Cameron supports lower limit for abortion

David Cameron intensified the controversy over abortion yesterday as he supported a lowering of the time-limit in which terminations can be carried out.

In comments that delighted campaigners for a cut in the existing 24-week deadline, the Prime Minister said he favoured a "modest reduction" in the period.

His comments came after the new Health Secretary, Jeremy Hunt, stunned women's groups and health professionals by disclosing that he backed halving the limit to 12 weeks after conception.

Maria Miller, the Women's Minister, and Theresa May, the Home Secretary, have supported a reduction to 20 weeks.

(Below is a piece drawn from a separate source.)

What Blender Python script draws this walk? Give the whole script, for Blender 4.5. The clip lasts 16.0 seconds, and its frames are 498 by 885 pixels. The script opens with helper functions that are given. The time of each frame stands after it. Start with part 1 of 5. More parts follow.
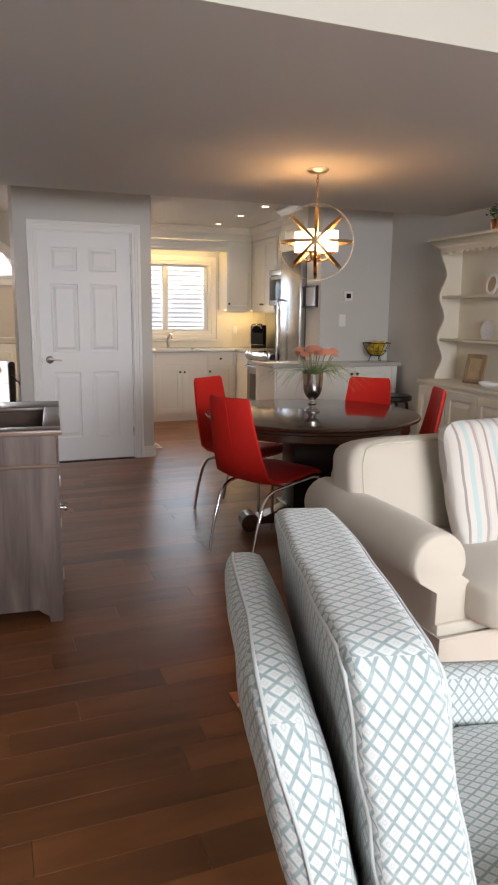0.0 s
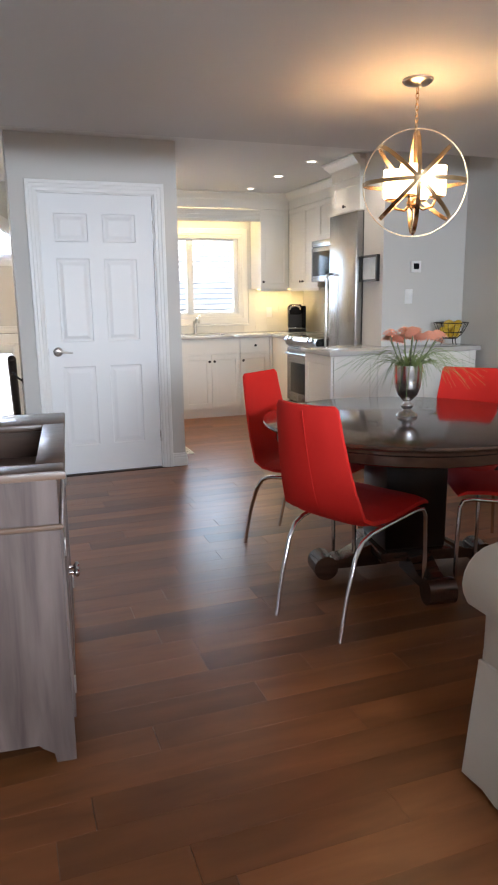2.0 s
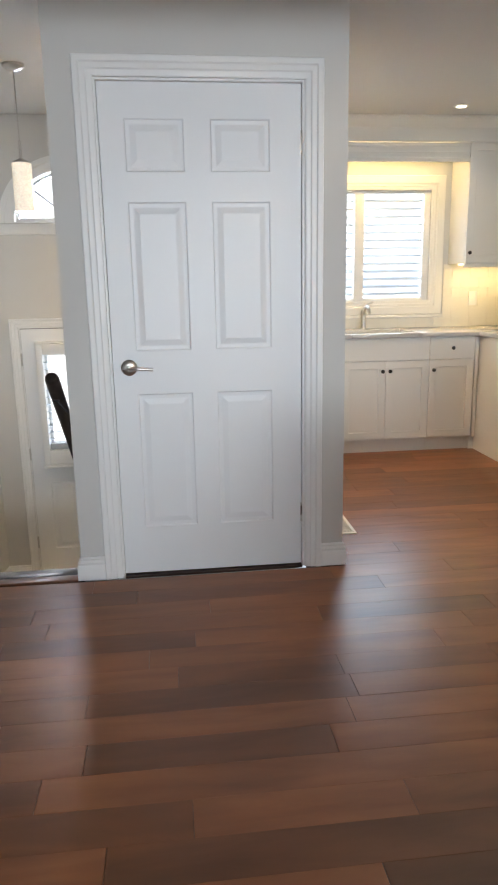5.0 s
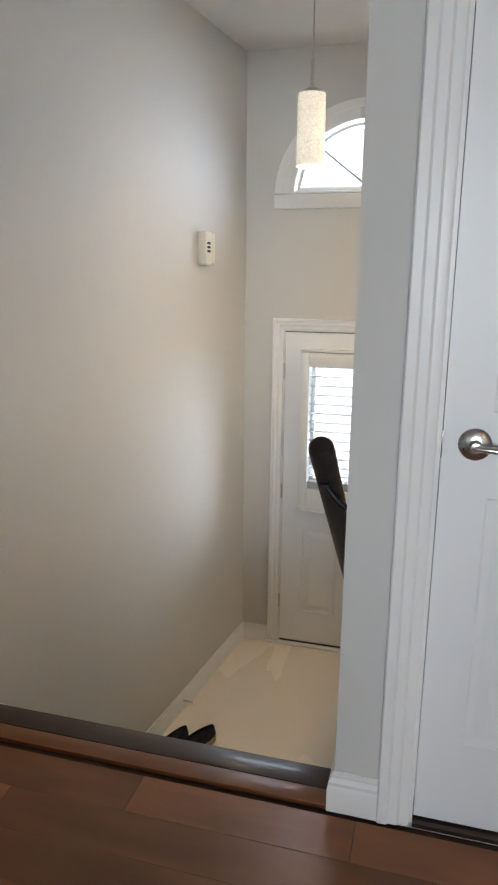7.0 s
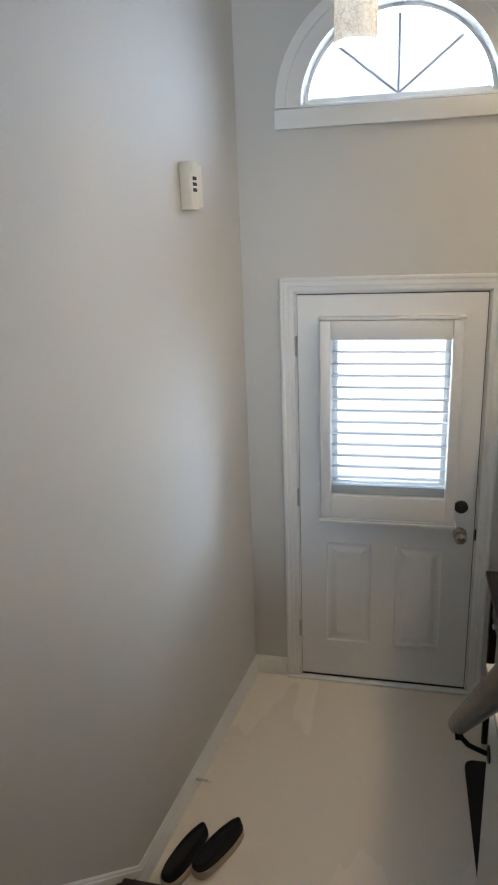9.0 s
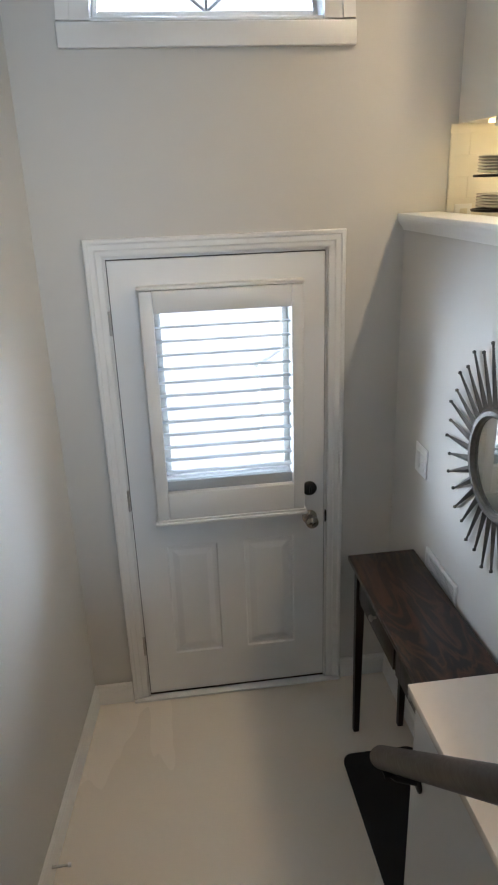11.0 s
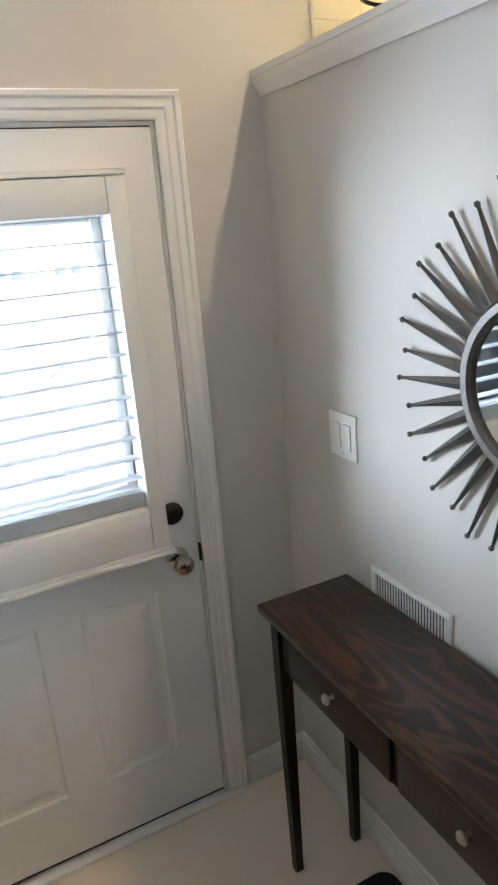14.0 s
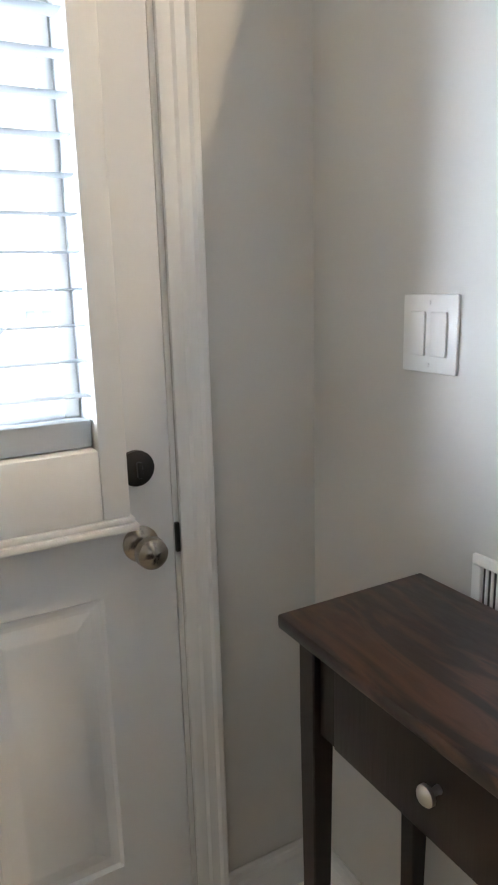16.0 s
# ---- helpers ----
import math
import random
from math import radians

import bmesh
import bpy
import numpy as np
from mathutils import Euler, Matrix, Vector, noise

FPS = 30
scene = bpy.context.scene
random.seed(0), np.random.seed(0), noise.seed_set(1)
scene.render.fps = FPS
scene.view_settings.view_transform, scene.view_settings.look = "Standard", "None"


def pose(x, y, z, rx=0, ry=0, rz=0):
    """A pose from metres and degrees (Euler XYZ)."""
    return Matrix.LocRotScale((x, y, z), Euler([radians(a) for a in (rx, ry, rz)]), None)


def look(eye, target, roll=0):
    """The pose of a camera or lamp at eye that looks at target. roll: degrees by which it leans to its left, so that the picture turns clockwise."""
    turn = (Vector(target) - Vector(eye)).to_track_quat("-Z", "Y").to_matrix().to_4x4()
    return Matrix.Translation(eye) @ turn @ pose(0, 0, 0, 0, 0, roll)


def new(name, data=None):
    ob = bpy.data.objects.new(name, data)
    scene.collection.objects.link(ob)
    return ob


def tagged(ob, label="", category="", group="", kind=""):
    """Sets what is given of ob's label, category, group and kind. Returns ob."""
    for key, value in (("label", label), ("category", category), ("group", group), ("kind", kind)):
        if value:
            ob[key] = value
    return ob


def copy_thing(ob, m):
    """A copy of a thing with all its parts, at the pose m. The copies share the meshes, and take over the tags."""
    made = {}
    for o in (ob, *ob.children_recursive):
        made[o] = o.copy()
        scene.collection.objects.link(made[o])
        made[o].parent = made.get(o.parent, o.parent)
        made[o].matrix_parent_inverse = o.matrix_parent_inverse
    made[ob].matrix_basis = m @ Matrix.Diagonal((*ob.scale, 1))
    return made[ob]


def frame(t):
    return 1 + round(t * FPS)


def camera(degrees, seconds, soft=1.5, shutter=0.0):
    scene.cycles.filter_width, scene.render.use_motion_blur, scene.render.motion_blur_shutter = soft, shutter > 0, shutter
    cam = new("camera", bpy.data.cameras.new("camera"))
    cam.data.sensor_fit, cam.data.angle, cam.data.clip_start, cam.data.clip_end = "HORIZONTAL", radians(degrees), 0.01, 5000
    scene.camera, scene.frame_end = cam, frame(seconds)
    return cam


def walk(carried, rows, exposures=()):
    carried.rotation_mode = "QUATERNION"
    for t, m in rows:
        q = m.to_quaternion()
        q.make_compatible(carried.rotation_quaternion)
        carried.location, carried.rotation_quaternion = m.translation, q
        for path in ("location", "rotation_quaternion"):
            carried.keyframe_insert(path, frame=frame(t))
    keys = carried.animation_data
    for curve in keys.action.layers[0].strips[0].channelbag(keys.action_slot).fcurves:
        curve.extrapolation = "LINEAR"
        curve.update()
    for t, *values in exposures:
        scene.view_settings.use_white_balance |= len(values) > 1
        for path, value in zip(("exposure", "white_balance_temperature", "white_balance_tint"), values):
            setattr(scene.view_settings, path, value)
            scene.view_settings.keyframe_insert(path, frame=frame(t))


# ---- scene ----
cam = camera(40.1, 16.0, 2.1)
PATH = [
    (0, (-0.834, -6.315, 1.361), (-0.132, -4.480, 0.988), 0.55),
    (0.5, (-0.852, -6.094, 1.350), (-0.207, -4.233, 0.999), -0.4),
    (1, (-0.806, -5.845, 1.324), (-0.095, -4.024, 0.903), -0.65),
    (1.5, (-0.718, -5.529, 1.332), (-0.076, -3.682, 0.911), -0.7),
    (2, (-0.683, -5.186, 1.31), (-0.031, -3.342, 0.893), -0.8),
    (2.5, (-0.58, -4.835, 1.309), (0.163, -3.033, 0.863), -1.5),
    (3, (-0.484, -4.448, 1.294), (0.177, -2.625, 0.805), -0.7),
    (3.2, (-0.45, -4.288, 1.296), (0.207, -2.465, 0.802), -0.7),
    (5.3, (-0.125, -2.634, 1.266), (-0.073, -0.68, 0.842), -0.7),
    (5.5, (-0.157, -2.457, 1.265), (-0.207, -0.496, 0.879), -0.5),
    (6, (-0.183, -2.11, 1.255), (-0.294, -0.154, 0.853), -0.8),
    (6.5, (-0.246, -1.746, 1.255), (-0.643, 0.147, 0.745), 0.5),
    (7, (-0.403, -1.435, 1.263), (-0.918, 0.441, 0.799), 0.6),
    (7.5, (-0.511, -1.149, 1.247), (-1.07, 0.717, 0.796), -0.9),
    (8, (-0.585, -0.886, 1.252), (-1.276, 0.915, 0.723), 0.8),
    (8.5, (-0.682, -0.717, 1.256), (-1.283, 1.111, 0.712), 0.7),
    (9, (-0.816, -0.568, 1.249), (-1.242, 1.295, 0.659), -2.2),
    (9.5, (-0.922, -0.42, 1.233), (-1.248, 1.459, 0.629), -2.3),
    (10, (-1.021, -0.274, 1.221), (-1.208, 1.605, 0.562), -1.6),
    (10.2, (-1.069, -0.237, 1.226), (-1.088, 1.637, 0.527), -1.8),
    (12.3, (-1.12, 0.318, 1.144), (-0.678, 2.132, 0.427), -1.5),
    (12.5, (-1.14, 0.402, 1.104), (-0.58, 2.176, 0.371), -1.1),
    (13, (-1.136, 0.564, 0.962), (-0.489, 2.304, 0.218), -3.7),
    (13.5, (-1.108, 0.754, 0.864), (-0.499, 2.546, 0.219), -2.6),
    (14, (-1.077, 0.882, 0.716), (-0.25, 2.599, 0.109), -4.8),
    (14.5, (-1.043, 1.039, 0.591), (-0.253, 2.776, -0.008), -4.0),
    (15, (-0.983, 1.166, 0.487), (-0.219, 2.935, -0.047), -3.3),
    (15.5, (-0.99, 1.31, 0.366), (-0.111, 3.043, -0.107), -3.4),
    (16, (-0.898, 1.491, 0.259), (0.048, 3.195, -0.187), -1.5),
]
EXPOSURES = [(0.0, 0.80, 7350, 20), (0.5, 1.06, 7050, 17), (1.0, 1.24, 6700, 15), (2.0, 1.37, 6400, 15), (3.0, 1.36, 6350, 15), (5.5, 1.18, 6600, 12), (7.0, 1.12, 6600, 12), (8.5, 0.92, 6100, 11), (10.0, 0.82, 5950, 11), (12.5, 1.1, 5950, 11), (14.0, 1.3, 6100, 11), (16.0, 1.7, 6100, 12)]
walk(cam, [(t, look(eye, target, roll)) for t, eye, target, roll in PATH], EXPOSURES)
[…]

The Prime Minister yesterday stressed the Government had no plans to try to amend the abortion legislation, although he suggested the time could be right for MPs to return to the subject.

He told The Andrew Marr Show: "Parliament does vote from time to time about these issues," adding: "My own view is that a modest reduction from 24 weeks would be right and I would vote for that."

When the issue was debated by the Commons in 2008, Mr Cameron supported a reduction to 22 or 20 weeks, although yesterday he stressed he opposed a 12-week limit.

Privately senior Tory figures are dismayed that Mr Hunt's remarks overshadowed the beginning of the Conservative conference in Birmingham – and particularly plans for a £140m boost to nursing.